CANTON — The budget for assigned counsel in St. Lawrence County has run dry because a number of judges made their own assignments of attorneys to represent defendants while the county was reorganizing the way it handled indigent defense.

“I have $85,000 in bills I can’t pay,” County Administrator Karen M. St. Hilaire told legislators Monday at a committee meeting. “If they’ve done the work, we need to pay them.”

The program may need $300,000 to $400,000 more this year than administrators had expected, she said.

Ms. St. Hilaire’s remarks were sparked by a request from Conflict Defender Amy L. Dona to fill an attorney vacancy in her office caused by the recent resignation of Krista Freego, who is opening her own private practice.

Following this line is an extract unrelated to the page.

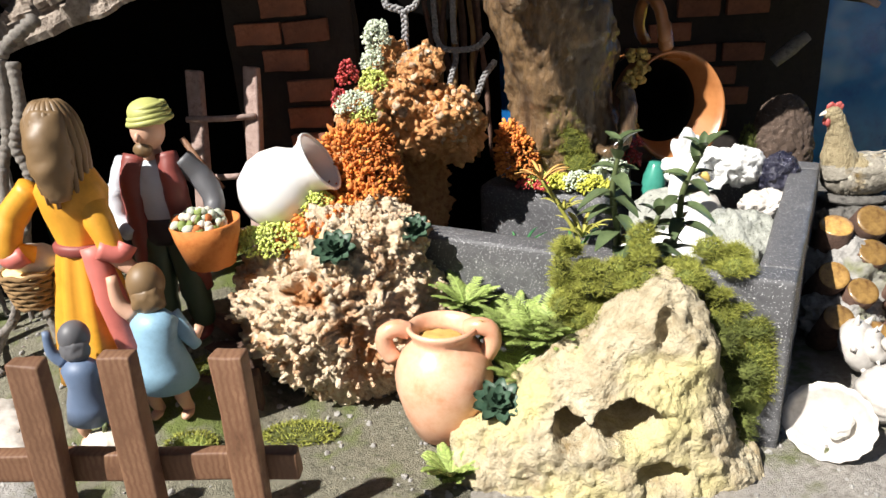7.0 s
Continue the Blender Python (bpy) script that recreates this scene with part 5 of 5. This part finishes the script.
def child(x, y, z, h, add, arm=True):
    k = h / 0.09
    add(lambda bm: lathe(bm, [(0.006 * k, 0.022 * k), (0.0165 * k, 0.023 * k), (0.0140 * k, 0.035 * k), (0.0105 * k, 0.047 * k), (0.0118 * k, 0.060 * k), (0.006 * k, 0.066 * k)], Matrix.Translation((x, y, z)) @ pose(0, 0, 0, 6, 4, 0) @ Matrix.Diagonal((1, 0.85, 1, 1)), 28), 0)
    for s in (-1, 1):
        add(lambda bm: limb(bm, [(x + s * 0.006 * k, y, z + 0.028 * k), (x + s * 0.008 * k, y - 0.003 * k, z + 0.014 * k), (x + s * 0.008 * k, y + 0.002 * k, z + 0.002)], [0.0042 * k, 0.0038 * k, 0.0028 * k], 12, 0, 1, 4), 2)
        add(lambda bm: blob(bm, (x + s * 0.0085 * k, y - 0.002 * k, z + 0.002), (0.0032 * k, 0.0055 * k, 0.0025 * k), 2), 2)
    add(lambda bm: limb(bm, [(x - 0.009 * k, y, z + 0.060 * k), (x - 0.015 * k, y - 0.001, z + 0.068 * k), (x - 0.016 * k, y, z + 0.082 * k)], [0.0045 * k, 0.0036 * k, 0.0025 * k], 12, 0, 1, 4), 2 if arm else 0)
    add(lambda bm: limb(bm, [(x + 0.010 * k, y, z + 0.060 * k), (x + 0.017 * k, y - 0.002, z + 0.050 * k), (x + 0.021 * k, y - 0.001, z + 0.042 * k)], [0.0048 * k, 0.0042 * k, 0.0028 * k], 12, 0, 1, 4), 0)
    add(lambda bm: limb(bm, [(x + 0.019 * k, y - 0.001, z + 0.045 * k), (x + 0.023 * k, y + 0.002, z + 0.052 * k)], [0.003 * k, 0.0024 * k], 10, 0, 1, 3), 2)
    add(lambda bm: blob(bm, (x + 0.001, y, z + 0.078 * k), (0.0092 * k, 0.0095 * k, 0.0105 * k), 4), 1)
    add(lambda bm: blob(bm, (x + 0.002, y - 0.004 * k, z + 0.071 * k), (0.0088 * k, 0.0070 * k, 0.0090 * k), 4, amp=0.001, freq=200), 1)


figure("child_figurine", "painted child figurine in pale blue dress", lambda add: child(-0.202, 0.134, 0.074, 0.090, add), [P_BLUE, P_HAIR, M_SKIN])
figure("child_figurine", "small painted child figurine in slate blue dress", lambda add: child(-0.236, 0.118, 0.069, 0.072, add, False), [P_NAVY, P_GREY, M_SKIN])


def basket():
    root = thing("produce_basket", (-0.179, 0.168, 0.147), "orange basket full of pale vegetables held by the figurine", "basket")
    bm = fresh()
    lathe(bm, [(0.004, 0.146), (0.0125, 0.147), (0.0170, 0.163), (0.0185, 0.1715), (0.0172, 0.1715), (0.0155, 0.163), (0.003, 0.158)], Matrix.Translation((-0.1795, 0.168, 0)), 36)
    for v in bm.verts:
        v.co += Vector(noise.noise_vector(v.co * 200)) * 0.0005
    part("bowl", bm, M_ORANGE, root)
    rnd = random.Random(4)
    for k, (p, d) in enumerate(dome((-0.182, 0.166, 0.169), (0.0130, 0.0120, 0.008), 70, rnd, 0.0)):
        bm = fresh()
        beads(bm, [(p, rnd.uniform(0.0017, 0.0030))], 2, rnd, 0.12)
        part("vegetable", bm, (M_PALEMOSS, M_FERN, P_CREAM, M_PALEMOSS, M_ORANGE)[k % 5], root)


basket()


# ---------------------------------------------------------------- small things round the figures
stone("white_slab", "pale weathered stone slab lying by the roots", (-0.325, 0.122, 0.066), (0.055, 0.036, 0.020), M_SHELL, 5, 0.007, 40, ridged=0.005)
stone("white_slab", "pale stone lying beside the fence", (-0.275, 0.095, 0.058), (0.022, 0.018, 0.010), M_GREYSTONE, 4, 0.003, 60)


def gourd():
    root = thing("ribbed_gourd", (-0.226, 0.108, 0.066), "pale yellow ribbed gourd on the ground", "gourd")
    bm = fresh()
    vs = blob(bm, (-0.226, 0.108, 0.0745), (0.0125, 0.010, 0.0085), 4)
    for v in vs:
        d = v.co - Vector((-0.226, 0.108, 0.0745))
        v.co += Vector((d.x, d.y, 0)) * 0.09 * math.cos(math.atan2(d.y, d.x) * 11)
    part("flesh", bm, P_CREAM, root)
    bm = fresh()
    tube(bm, [(-0.226, 0.108, 0.082), (-0.225, 0.107, 0.086), (-0.223, 0.106, 0.088)], [0.0016, 0.0012, 0.001], 8)
    part("stalk", bm, M_STEM, root)


gourd()
M_GRAPE = mat("purple_grape", (0.10, 0.03, 0.10), (0.24, 0.10, 0.22), 200, 0.4, 0.1)
clump("grape_bunch", "bunch of purple grapes hanging beside the fence", M_GRAPE, [((-0.2085, 0.100, 0.082), (0.0045, 0.004, 0.011))], 60, 0.0019, 88, category="grapes")


def wicker():
    root = thing("wicker_basket", (-0.268, 0.146, 0.138), "dark wicker basket under a white cloth", "basket")
    bm = fresh()
    for k in range(8):
        r = 0.0105 + 0.0006 * k
        z = 0.138 + 0.0026 * k
        tube(bm, [Vector((-0.268 + r * math.cos(w), 0.146 + r * 0.85 * math.sin(w), z + 0.0007 * math.sin(w * 8 + k * 3.14))) for w in [i * 6.2832 / 36 for i in range(37)]], 0.0014, 6)
    part("weave", bm, M_STRAWEND, root)
    bm = fresh()
    lathe(bm, [(0.002, 0.136), (0.0105, 0.137), (0.0140, 0.157), (0.002, 0.156)], Matrix.Translation((-0.268, 0.146, 0)) @ Matrix.Diagonal((0.93, 0.79, 1, 1)), 24)
    part("lining", bm, M_STRAW, root)


wicker()
for k, (x, y, z, w) in enumerate(((-0.188, 0.190, 0.091, 0.040), (-0.184, 0.172, 0.082, 0.045), (-0.182, 0.155, 0.073, 0.042))):
    bm = fresh()
    block(bm, pose(x, y, z, 0, 1, 4 * k - 3), (w, 0.008, 0.026), 0.0012, 0.0008, 150, 3)
    single("wooden_step", bm, M_LOGBARK, "dark wooden edging of a garden step", "step", "garden steps")
moss("moss_patch", "bright moss mat on the ground near the figurine", [((-0.188, 0.118, 0.066), (0.013, 0.008, 0.005)), ((-0.192, 0.160, 0.088), (0.010, 0.008, 0.004)), ((-0.135, 0.135, 0.059), (0.020, 0.010, 0.003))], 2200, 0.0030, 0.0003, M_MOSS, 90, 0.9)


def pebbles():
    """Loose grit and small stones over the sand."""
    rnd = random.Random(77)
    bm = fresh()
    rows = []
    for k in range(1500):
        x, y = rnd.uniform(-0.33, 0.28), rnd.uniform(-0.02, 0.2)
        if 0.0 < (Vector((x, y, 0)) - BB).dot(BV) < 0.2 and -0.21 < (Vector((x, y, 0)) - BB).dot(BU) < 0:
            continue
        rows.append((Vector((x, y, ground_at(x, y))), rnd.choice((0.0006, 0.0008, 0.001, 0.0013, 0.002))))
    beads(bm, rows, 1, rnd, 0.2)
    single("grit", bm, M_GREYSTONE, "loose pale grit and small stones on the sand", "gravel", kind="stuff", smooth=False)


pebbles()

Keeping the staff up in the offices of the conflict defender and the public defender costs the county less than if assigned counsel is used, under which private attorneys bill the county for their work.

“It’s twice as expensive to us,” said Legislator Vernon D. “Sam” Burns, D-Ogdensburg.

The county decided to reorganize how defendants were assigned after the state Office of Indigent Defense would not allow it to install grant-funded software because a coordinator was not working under an attorney’s direct supervision. During the reorganization, some judges made their own assignments.

“The transition was one problem that’s being rectified,” County Attorney Michael C. Crowe said.

Another trend has been for judges to assign attorneys even when the county has determined the defendant is not eligible for a public defender and instruct the accused to repay the county for the cost of legal representation.

“We’re seeing an increasing number of those,” Ms. St. Hilaire said.

Ms. Dona’s request to fill a vacancy was approved, but not without notification that change is in the wind.

The county is negotiating a contract with the Civil Service Employees Association that may contain provisions that will affect new hires, according to Legislator Joseph R. Lightfoot, R-Ogdensburg.

Mr. Lightfoot did not specify issues but suggested holding off on employee appointments until the contract is settled.

“I will be voting against that for that reason,” he said.

Mr. Lightfoot was joined in his opposition to the hire by Daniel F. Parker, R-Potsdam, but others went along with the request.

“It could be a long time before that contract is settled,” Mr. Burns said. “The logic is certainly sound.”

The county has 36 local courts, some of them with multiple judges. The conflict defender’s office could not meet all of its requirements without a fourth attorney, Ms. Dona said.

“There’s just no way to do it,” she said. “My understanding is the numbers are up.”